◆ **Source material**
■ ■ ■

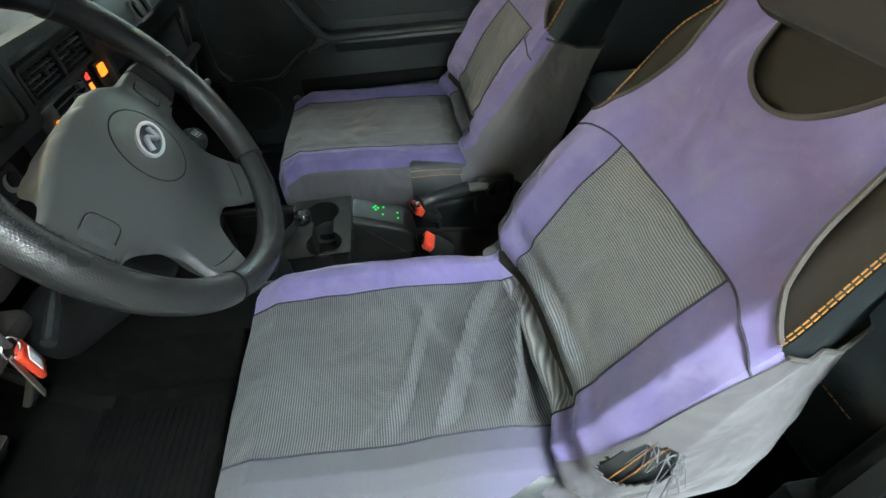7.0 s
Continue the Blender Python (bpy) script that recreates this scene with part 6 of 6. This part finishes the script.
# ---------------------------------------------------------------- foot well
pedals = thing("pedals", -0.38, 0.56, 0.55, "three dusty steel pedals with ribbed rubber pads", "pedals")
for x, y, z, w, h in ((-0.475, 0.475, 0.575, 0.060, 0.055), (-0.365, 0.475, 0.575, 0.060, 0.055), (-0.245, 0.455, 0.600, 0.045, 0.095)):
    m = pose(x, y, z, 35, 0, 0)
    p = part("pedal_pad", moved(rbox(-w / 2, w / 2, -0.006, 0.006, -h / 2, h / 2, 0.004), m), surface("pedal_rubber_%d" % int(-x * 1000), (0.055, 0.05, 0.038), 0.75, bump=0.2, dirt=(0.13, 0.115, 0.085), dirt_amount=0.5), pedals, "worn dusty rubber pedal pad")
    for k in range(5):
        part("rib", moved(rbox(-w / 2 + 0.004, w / 2 - 0.004, -0.009, -0.005, -h / 2 + h * (k + 0.3) / 5, -h / 2 + h * (k + 0.6) / 5, 0.001), m), RUBBER, p)
    part("pedal_arm", tube(smooth_path([tuple(m @ Vector((0, 0.006, 0))), (x + 0.01, y + 0.05, z + 0.06), (x + 0.02, y + 0.08, z + 0.20), (x + 0.02, y + 0.06, z + 0.32)], 5), 0.009, 8), DIRTY_STEEL, pedals, "dirty steel pedal arm")
mat = thing("floor_mat", -0.40, 0.20, 0.40, "black ribbed rubber floor mat in the driver's foot well", "floor mat")
part("sheet", rbox(-0.63, -0.19, -0.02, 0.47, 0.402, 0.410, 0.003), MAT_RUBBER, mat)
for k in range(30):
    y = 0.0 + 0.0152 * k
    part("rib", rbox(-0.61, -0.21, y, y + 0.007, 0.409, 0.4145, 0.002), MAT_RUBBER, mat)
part("toe_flap", plate([(0.455, 0.412), (0.462, 0.404), (0.66, 0.60), (0.655, 0.608)], "x", -0.62, -0.20), MAT_RUBBER, mat)
rearmat = thing("rear_floor_mat", -0.42, -0.66, 0.40, "black rubber floor mat behind the driver's seat", "floor mat")
part("sheet", rbox(-0.62, -0.20, -0.80, -0.53, 0.402, 0.410, 0.003), MAT_RUBBER, rearmat)
for k in range(9):
    part("rib", rbox(-0.60, -0.22, -0.785 + 0.028 * k, -0.778 + 0.028 * k, 0.409, 0.414, 0.001), MAT_RUBBER, rearmat)
box = thing("fuse_box", -0.60, 0.36, 0.52, "small black control box on the driver's kick panel", "control box")
part("case", rbox(-0.606, -0.540, 0.29, 0.40, 0.555, 0.660, 0.010), PLASTIC, box)
part("lid", rbox(-0.548, -0.534, 0.298, 0.392, 0.575, 0.640, 0.005), RUBBER, box)
part("bracket", join(rbox(-0.606, -0.545, 0.33, 0.42, 0.668, 0.712, 0.006), rbox(-0.575, -0.548, 0.345, 0.40, 0.705, 0.728, 0.004)), surface("dull_zinc", (0.16, 0.16, 0.15), 0.5, metal=0.7, dirt=(0.05, 0.045, 0.035), dirt_amount=0.6), box, "dull zinc bracket")
part("connector", rbox(-0.566, -0.536, 0.325, 0.352, 0.655, 0.684, 0.003), RUBBER, box)
part("cable", tube(smooth_path([(-0.58, 0.36, 0.70), (-0.575, 0.35, 0.76), (-0.59, 0.33, 0.84), (-0.58, 0.30, 0.92)], 5), 0.006, 6), RUBBER, box)
pull = thing("bonnet_release", -0.59, 0.30, 0.72, "black bonnet release lever under the dash", "lever")
part("handle", join(rbox(-0.612, -0.575, 0.275, 0.305, 0.725, 0.765, 0.006), tube([(-0.58, 0.28, 0.745), (-0.565, 0.26, 0.74)], 0.007, 8)), PLASTIC, pull)

# ---------------------------------------------------------------- roof fittings
rv = thing("rear_view_mirror", -0.08, 0.02, 1.44, "black rear view mirror below the roof", "mirror")
RV = pose(-0.115, 0.015, 1.434, -4, 0, -14)
part("housing", moved(plate(rr(0.212, 0.076, 0.020, 6), "y", -0.010, 0.022, 0.006, 3), RV), PLASTIC, rv)
part("mirror_glass", moved(plate(rr(0.200, 0.065, 0.016, 6), "y", -0.0125, -0.0105), RV), MIRROR, rv, "silver mirror glass")
part("stem", tube(smooth_path([(-0.08, 0.04, 1.435), (-0.05, 0.045, 1.455), (0.0, 0.03, 1.468)], 5), 0.008, 8), PLASTIC, rv)
for sx in (-1, 1):
    v = thing("sun_visor", sx * 0.28, -0.06, 1.452, "beige sun visor folded up under the roof", "sun visor", "sun visors")
    part("pad", moved(plate(rr(0.38, 0.14, 0.04, 5), "z", -0.010, 0.010, 0.008, 3), pose(sx * 0.28, -0.095, 1.470, 8, 0, 0)), HEADLINER, v)
    part("rod", tube([(sx * 0.10, -0.02, 1.452), (sx * 0.47, -0.01, 1.448)], 0.005, 8), PLASTIC, v)
    part("clip", disc(sx * 0.485, 0.01, 1.44, 0.02, 0.03, (-sx * 0.3, -1, -0.4), 14, 0.006), PLASTIC, v)
for sx, y0 in ((1, -0.765), (1, -0.150)):
    g = thing("roof_grab_handle", sx * 0.50, y0 - 0.1, 1.43, "black grab handle on the roof edge", "grab handle", "roof grab handles")
    part("bar", tube(smooth_path([(sx * 0.515, y0, 1.452), (sx * 0.495, y0 - 0.02, 1.438), (sx * 0.49, y0 - 0.10, 1.434), (sx * 0.495, y0 - 0.18, 1.436), (sx * 0.515, y0 - 0.20, 1.450)], 5), 0.010, 10), PLASTIC, g)
    for y in (y0, y0 - 0.20):
        part("foot", rbox(sx * 0.50 - 0.015, sx * 0.50 + 0.025, y - 0.018, y + 0.018, 1.440, 1.470, 0.008), PLASTIC, g)
lamp = thing("courtesy_lamp", 0.555, -0.590, 1.335, "lit amber courtesy lamp on the centre pillar", "lamp")
part("housing", rbox(0.532, 0.556, -0.608, -0.572, 1.325, 1.425, 0.006), PLASTIC, lamp)
part("lens", rbox(0.524, 0.536, -0.603, -0.577, 1.355, 1.418, 0.005, 3), LAMP_GLOW, lamp, "lit amber lens")
part("lens_foot", rbox(0.526, 0.536, -0.602, -0.578, 1.335, 1.356, 0.004), surface("amber_lens", (0.5, 0.22, 0.05), 0.3, bump=0.05), lamp)
for sx in (-1, 1):
    bx, by = (-0.10, -0.085) if sx < 0 else (0.0, 0.0)
    belt = thing("seat_belt", sx * 0.54 + bx, -0.60 + by, 0.60, "black seat belt hanging from the centre pillar", "seat belt", "seat belts")
    part("webbing", moved(plate([(-0.572, 1.30), (-0.614, 1.30), (-0.640, 0.60), (-0.594, 0.60)], "x", sx * 0.532, sx * 0.5345), Matrix.Translation((bx, by, 0))), RUBBER, belt)
    part("guide", moved(join(rbox(min(sx * 0.52, sx * 0.548), max(sx * 0.52, sx * 0.548), -0.625, -0.562, 1.265, 1.300, 0.01), disc(sx * 0.545, -0.59, 1.312, 0.018, 0.022, (-sx, 0, 0), 16, 0.005)), Matrix.Translation((bx, by, 0))), PLASTIC, belt)
    part("reel", moved(rbox(min(sx * 0.53, sx * 0.60), max(sx * 0.53, sx * 0.60), -0.66, -0.58, 0.52, 0.62, 0.012), Matrix.Translation((bx * 0.5, by, 0))), PLASTIC, belt)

■ ■ ■

◆ **Instructions for the task**
Do not copy the pictures, but repeat every line exactly.

◆ **Right answer**
7.0 s
Continue the Blender Python (bpy) script that recreates this scene with part 6 of 6. This part finishes the script.
# ---------------------------------------------------------------- foot well
pedals = thing("pedals", -0.38, 0.56, 0.55, "three dusty steel pedals with ribbed rubber pads", "pedals")
for x, y, z, w, h in ((-0.475, 0.475, 0.575, 0.060, 0.055), (-0.365, 0.475, 0.575, 0.060, 0.055), (-0.245, 0.455, 0.600, 0.045, 0.095)):
    m = pose(x, y, z, 35, 0, 0)
    p = part("pedal_pad", moved(rbox(-w / 2, w / 2, -0.006, 0.006, -h / 2, h / 2, 0.004), m), surface("pedal_rubber_%d" % int(-x * 1000), (0.055, 0.05, 0.038), 0.75, bump=0.2, dirt=(0.13, 0.115, 0.085), dirt_amount=0.5), pedals, "worn dusty rubber pedal pad")
    for k in range(5):
        part("rib", moved(rbox(-w / 2 + 0.004, w / 2 - 0.004, -0.009, -0.005, -h / 2 + h * (k + 0.3) / 5, -h / 2 + h * (k + 0.6) / 5, 0.001), m), RUBBER, p)
    part("pedal_arm", tube(smooth_path([tuple(m @ Vector((0, 0.006, 0))), (x + 0.01, y + 0.05, z + 0.06), (x + 0.02, y + 0.08, z + 0.20), (x + 0.02, y + 0.06, z + 0.32)], 5), 0.009, 8), DIRTY_STEEL, pedals, "dirty steel pedal arm")
mat = thing("floor_mat", -0.40, 0.20, 0.40, "black ribbed rubber floor mat in the driver's foot well", "floor mat")
part("sheet", rbox(-0.63, -0.19, -0.02, 0.47, 0.402, 0.410, 0.003), MAT_RUBBER, mat)
for k in range(30):
    y = 0.0 + 0.0152 * k
    part("rib", rbox(-0.61, -0.21, y, y + 0.007, 0.409, 0.4145, 0.002), MAT_RUBBER, mat)
part("toe_flap", plate([(0.455, 0.412), (0.462, 0.404), (0.66, 0.60), (0.655, 0.608)], "x", -0.62, -0.20), MAT_RUBBER, mat)
rearmat = thing("rear_floor_mat", -0.42, -0.66, 0.40, "black rubber floor mat behind the driver's seat", "floor mat")
part("sheet", rbox(-0.62, -0.20, -0.80, -0.53, 0.402, 0.410, 0.003), MAT_RUBBER, rearmat)
for k in range(9):
    part("rib", rbox(-0.60, -0.22, -0.785 + 0.028 * k, -0.778 + 0.028 * k, 0.409, 0.414, 0.001), MAT_RUBBER, rearmat)
box = thing("fuse_box", -0.60, 0.36, 0.52, "small black control box on the driver's kick panel", "control box")
part("case", rbox(-0.606, -0.540, 0.29, 0.40, 0.555, 0.660, 0.010), PLASTIC, box)
part("lid", rbox(-0.548, -0.534, 0.298, 0.392, 0.575, 0.640, 0.005), RUBBER, box)
part("bracket", join(rbox(-0.606, -0.545, 0.33, 0.42, 0.668, 0.712, 0.006), rbox(-0.575, -0.548, 0.345, 0.40, 0.705, 0.728, 0.004)), surface("dull_zinc", (0.16, 0.16, 0.15), 0.5, metal=0.7, dirt=(0.05, 0.045, 0.035), dirt_amount=0.6), box, "dull zinc bracket")
part("connector", rbox(-0.566, -0.536, 0.325, 0.352, 0.655, 0.684, 0.003), RUBBER, box)
part("cable", tube(smooth_path([(-0.58, 0.36, 0.70), (-0.575, 0.35, 0.76), (-0.59, 0.33, 0.84), (-0.58, 0.30, 0.92)], 5), 0.006, 6), RUBBER, box)
pull = thing("bonnet_release", -0.59, 0.30, 0.72, "black bonnet release lever under the dash", "lever")
part("handle", join(rbox(-0.612, -0.575, 0.275, 0.305, 0.725, 0.765, 0.006), tube([(-0.58, 0.28, 0.745), (-0.565, 0.26, 0.74)], 0.007, 8)), PLASTIC, pull)

# ---------------------------------------------------------------- roof fittings
rv = thing("rear_view_mirror", -0.08, 0.02, 1.44, "black rear view mirror below the roof", "mirror")
RV = pose(-0.115, 0.015, 1.434, -4, 0, -14)
part("housing", moved(plate(rr(0.212, 0.076, 0.020, 6), "y", -0.010, 0.022, 0.006, 3), RV), PLASTIC, rv)
part("mirror_glass", moved(plate(rr(0.200, 0.065, 0.016, 6), "y", -0.0125, -0.0105), RV), MIRROR, rv, "silver mirror glass")
part("stem", tube(smooth_path([(-0.08, 0.04, 1.435), (-0.05, 0.045, 1.455), (0.0, 0.03, 1.468)], 5), 0.008, 8), PLASTIC, rv)
for sx in (-1, 1):
    v = thing("sun_visor", sx * 0.28, -0.06, 1.452, "beige sun visor folded up under the roof", "sun visor", "sun visors")
    part("pad", moved(plate(rr(0.38, 0.14, 0.04, 5), "z", -0.010, 0.010, 0.008, 3), pose(sx * 0.28, -0.095, 1.470, 8, 0, 0)), HEADLINER, v)
    part("rod", tube([(sx * 0.10, -0.02, 1.452), (sx * 0.47, -0.01, 1.448)], 0.005, 8), PLASTIC, v)
    part("clip", disc(sx * 0.485, 0.01, 1.44, 0.02, 0.03, (-sx * 0.3, -1, -0.4), 14, 0.006), PLASTIC, v)
for sx, y0 in ((1, -0.765), (1, -0.150)):
    g = thing("roof_grab_handle", sx * 0.50, y0 - 0.1, 1.43, "black grab handle on the roof edge", "grab handle", "roof grab handles")
    part("bar", tube(smooth_path([(sx * 0.515, y0, 1.452), (sx * 0.495, y0 - 0.02, 1.438), (sx * 0.49, y0 - 0.10, 1.434), (sx * 0.495, y0 - 0.18, 1.436), (sx * 0.515, y0 - 0.20, 1.450)], 5), 0.010, 10), PLASTIC, g)
    for y in (y0, y0 - 0.20):
        part("foot", rbox(sx * 0.50 - 0.015, sx * 0.50 + 0.025, y - 0.018, y + 0.018, 1.440, 1.470, 0.008), PLASTIC, g)
lamp = thing("courtesy_lamp", 0.555, -0.590, 1.335, "lit amber courtesy lamp on the centre pillar", "lamp")
part("housing", rbox(0.532, 0.556, -0.608, -0.572, 1.325, 1.425, 0.006), PLASTIC, lamp)
part("lens", rbox(0.524, 0.536, -0.603, -0.577, 1.355, 1.418, 0.005, 3), LAMP_GLOW, lamp, "lit amber lens")
part("lens_foot", rbox(0.526, 0.536, -0.602, -0.578, 1.335, 1.356, 0.004), surface("amber_lens", (0.5, 0.22, 0.05), 0.3, bump=0.05), lamp)
for sx in (-1, 1):
    bx, by = (-0.10, -0.085) if sx < 0 else (0.0, 0.0)
    belt = thing("seat_belt", sx * 0.54 + bx, -0.60 + by, 0.60, "black seat belt hanging from the centre pillar", "seat belt", "seat belts")
    part("webbing", moved(plate([(-0.572, 1.30), (-0.614, 1.30), (-0.640, 0.60), (-0.594, 0.60)], "x", sx * 0.532, sx * 0.5345), Matrix.Translation((bx, by, 0))), RUBBER, belt)
    part("guide", moved(join(rbox(min(sx * 0.52, sx * 0.548), max(sx * 0.52, sx * 0.548), -0.625, -0.562, 1.265, 1.300, 0.01), disc(sx * 0.545, -0.59, 1.312, 0.018, 0.022, (-sx, 0, 0), 16, 0.005)), Matrix.Translation((bx, by, 0))), PLASTIC, belt)
    part("reel", moved(rbox(min(sx * 0.53, sx * 0.60), max(sx * 0.53, sx * 0.60), -0.66, -0.58, 0.52, 0.62, 0.012), Matrix.Translation((bx * 0.5, by, 0))), PLASTIC, belt)